Last updated on February 2018

Positive Psychology in Suicidal Patients

Brief description of study

Suicide is a major health concern. Weeks following psychiatric admission are a highly suicide risk period for those having current suicidal ideation or attempt. Recently, a pilot study suggested the feasibility of positive psychology in patients in suicidal crisis. Notably, gratitude exercises suggested improvement in optimism and hopelessness, two dimensions associated to suicide. Moreover, gratitude has been associated to suicidal ideation and attempt, independently from depression. Thus, investigators want to conduct the first randomized controlled study in order to assess effectiveness of gratitude exercises (vs control task) in suicidal inpatients, on 1) psychological pain reduction 2) suicidal ideation, hopelessness, optimism, depressive symptomatology, and anxiety improvement.

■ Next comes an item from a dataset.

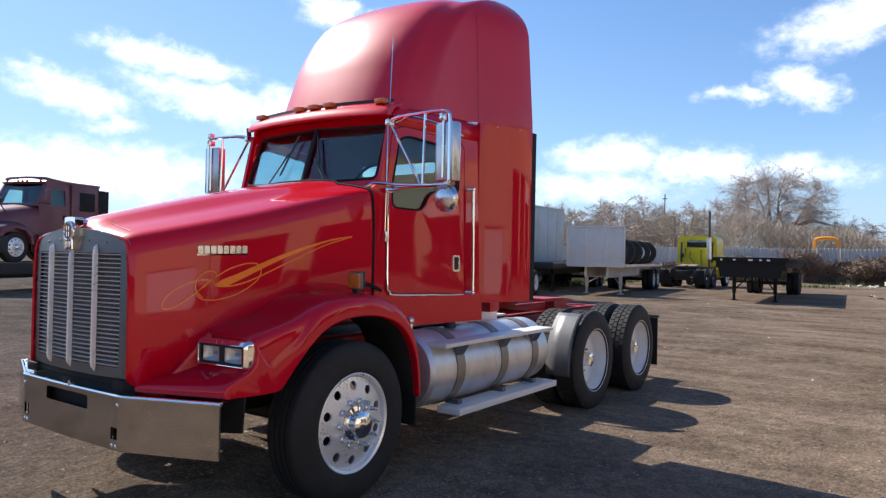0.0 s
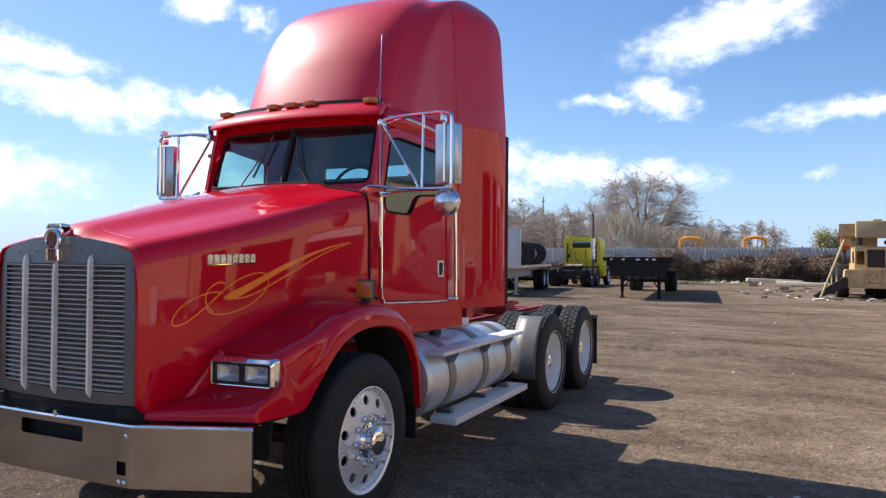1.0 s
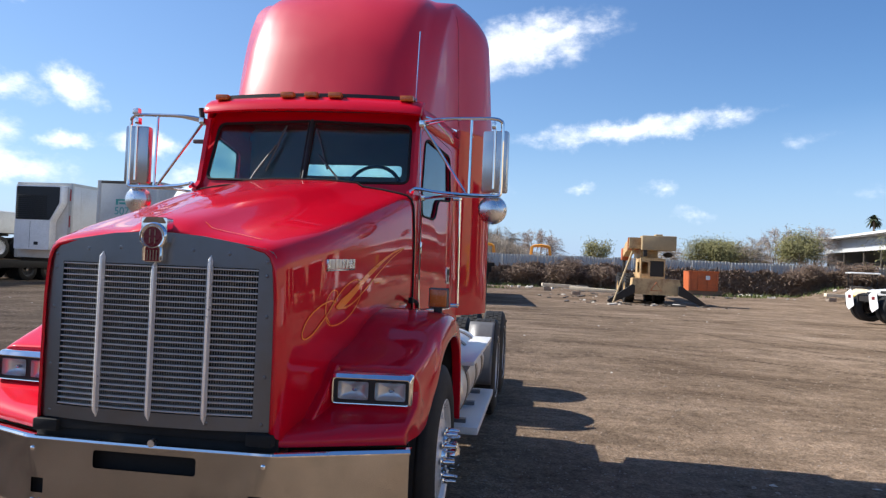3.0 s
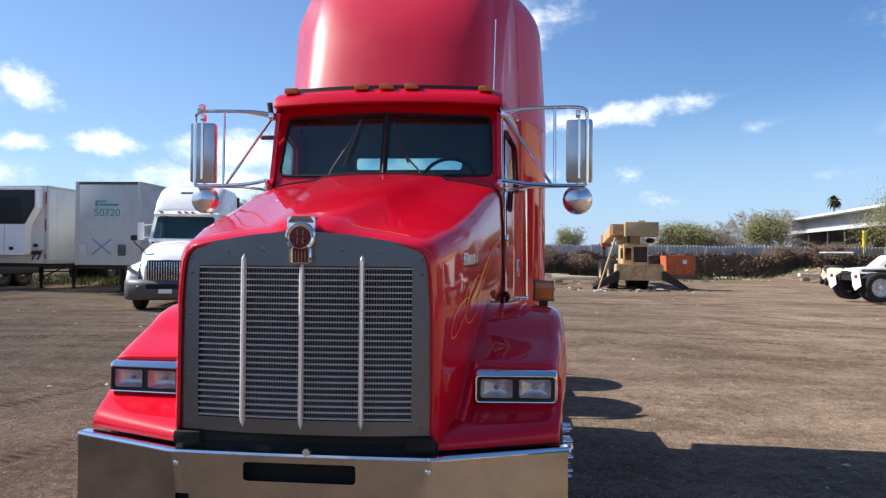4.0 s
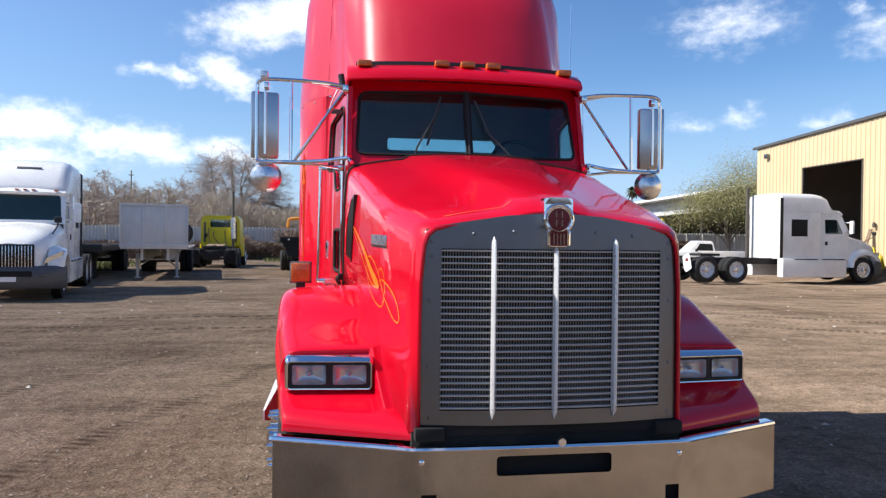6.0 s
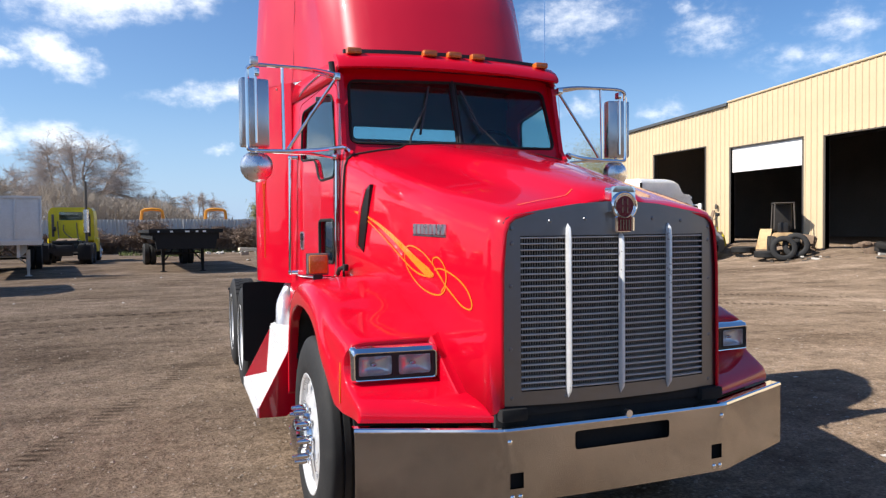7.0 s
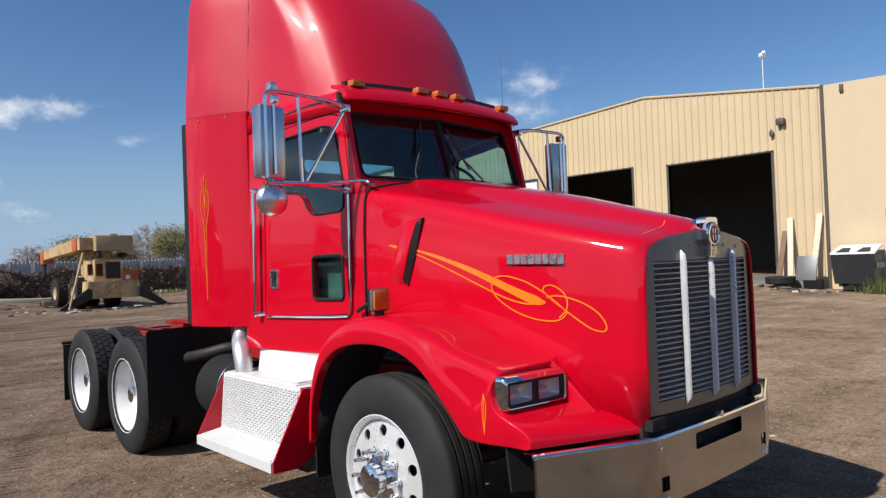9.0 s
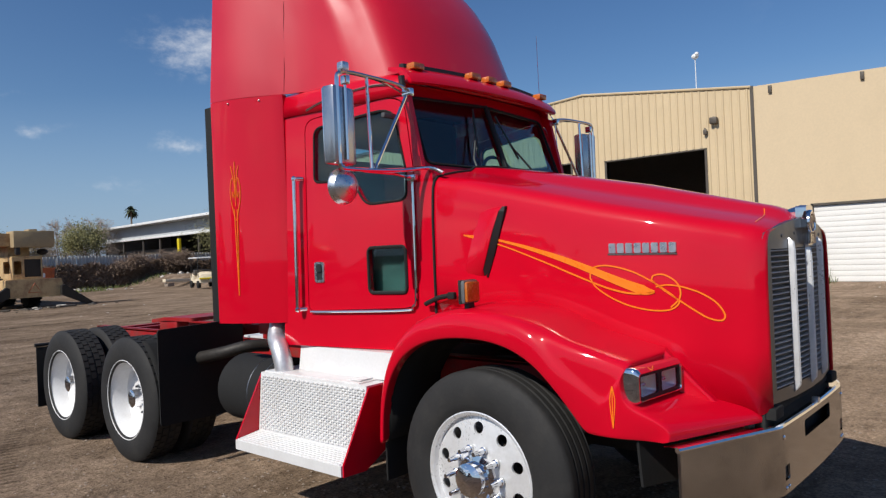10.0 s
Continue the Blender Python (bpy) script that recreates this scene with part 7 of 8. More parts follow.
flatbed("black_flatbed_trailer", pose(-24.9, 18.8, 0, 0, 0, -8), "black flatbed trailer carrying a service truck", 11.0, 1.0, M_BLACK, 0.4)
flatbed("black_lowbed_trailer", pose(-21.45, 6.23, 0, 0, 0, 19), "black low trailer carrying a maroon truck", 12.0, 1.03, M_BLACK, 0.4)
flatbed("black_flatbed_trailer", pose(-24.3, 27.5, 0), "black flatbed trailer beside the reefer", 12.0, 1.25, M_BLACK, 0.25)
gond = flatbed("white_bulkhead_trailer", pose(-7.72, 25.90, 0, 0, 0, 9) @ Matrix.Diagonal((0.95, 1, 1, 1)), "white trailer with tall panelled bulkhead", 10.0, 1.30, M_TRAILER, 0.1)
bm = bmesh.new()
span(bm, (-1.29, -0.02, 1.28), (1.29, 0.05, 2.92), 0.01)
bulk = part("bulkhead", bm, M_TRAILER, gond, "white panelled steel bulkhead")
for x in (-1.27, -0.42, 0.42, 1.27):
    part("stiffener", span(bmesh.new(), (x - 0.035, -0.07, 1.28), (x + 0.035, -0.02, 2.94), 0.008), M_TRAILER, bulk)
for z in (1.34, 2.90):
    part("cap_rail", span(bmesh.new(), (-1.31, -0.075, z - 0.045), (1.31, -0.018, z + 0.045), 0.008), M_TRAILER, bulk)
part("side_board", span(bmesh.new(), (1.20, 0.05, 1.28), (1.26, 0.35, 2.90), 0.01), M_TRAILER, bulk)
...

Detailed Study Description

Study design: monocentric randomized controlled study


206 inpatients (Department of Emergency Psychiatry and Post Acute Care), between 18 and 65 years-old, having attempted suicide before hospitalisation or having current active suicidal ideation at the time of the psychiatric hospitalisation. Patients suffering from schizophrenia are excluded.

Randomization into two groups: Positive Psychology (i.e., gratitude journal) (n = 103) or Control Task (i.e., food journal) (n = 103), daily exercises during 7 days (in add-on from usual treatment).

Clinical assessment: 1) at baseline (the day before the intervention beginning) (V0); 2) short daily self-assessments (immediately before and after the exercise); 3) the day following the last day of the intervention (V1).

  • V0 : socio-demographic data, treatments, psychopathology, suicidal ideation,depressive and anxious symptomatology, psychological pain, optimism, hopelessness.
  • Daily self-assessments: psychological pain, optimism, hopelessness
  • V1 : treatments suicidal ideation,depressive and anxious symptomatology, psychological pain, optimism, hopelessness, intervention satisfaction.